After the seminar, someone said that maybe what Koon Yew Yin said about investments and what I said about investing do not quite gel with what Glen Arnold had been talking the whole time.
Well, the seminar was about the gurus of investing, what they did and why they did what they did. Koon Yew Yin shared how he make his investing decisions. They may not be an exact replica of most of the investment methods of the guru but the essence of it remains.
I don't think Mr. Koon or I must follow these methods exactly. We learn from experienced teachers, we take what we think its suitable for ourselves. We may be wrong, so can the gurus. Who is to day Mr. Koon or I may not be able to generate even greater returns than the gurus?
If we were to follow the Fischer or Buffett methods religiously, we might as well just invest in Berkshire Hathaway, why bother learning.
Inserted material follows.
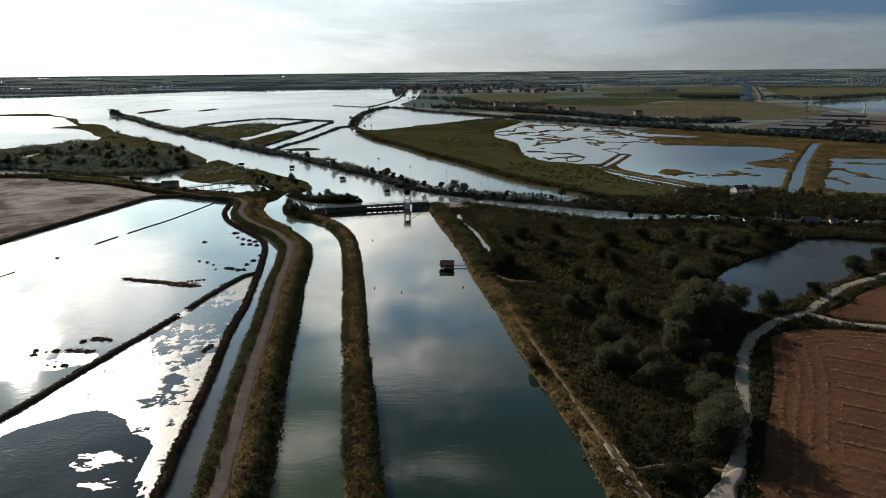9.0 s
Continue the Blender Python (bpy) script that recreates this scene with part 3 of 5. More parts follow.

Time tested investment methods are tools we can use to our advantage. I do not see Mr. Koon or myself violating much of the principles touted.
Readers of my blog will know I am more of a value-momentum person. Maybe I should write a book, but I do not intend to be a guru. I just write about what I like. If you want me to follow the Grahams and Fischers to the letter, then read their books or invest in funds that religiously do that.
Mr. Koon and I think that it is a good seminar to get more investors to discuss more about the concepts and investment thinking of gurus. You may choose to take as much of it and apply to your investing decisions, and may need to research a bit more diligently.
Nobody is owing anyone a living here. You want to follow what Mr. Koon and I are buying, fine, you don't want to, fine also. You want to be Malaysia's Warren Buffett, go ahead, its all out there the information and tools you need. Good luck to all.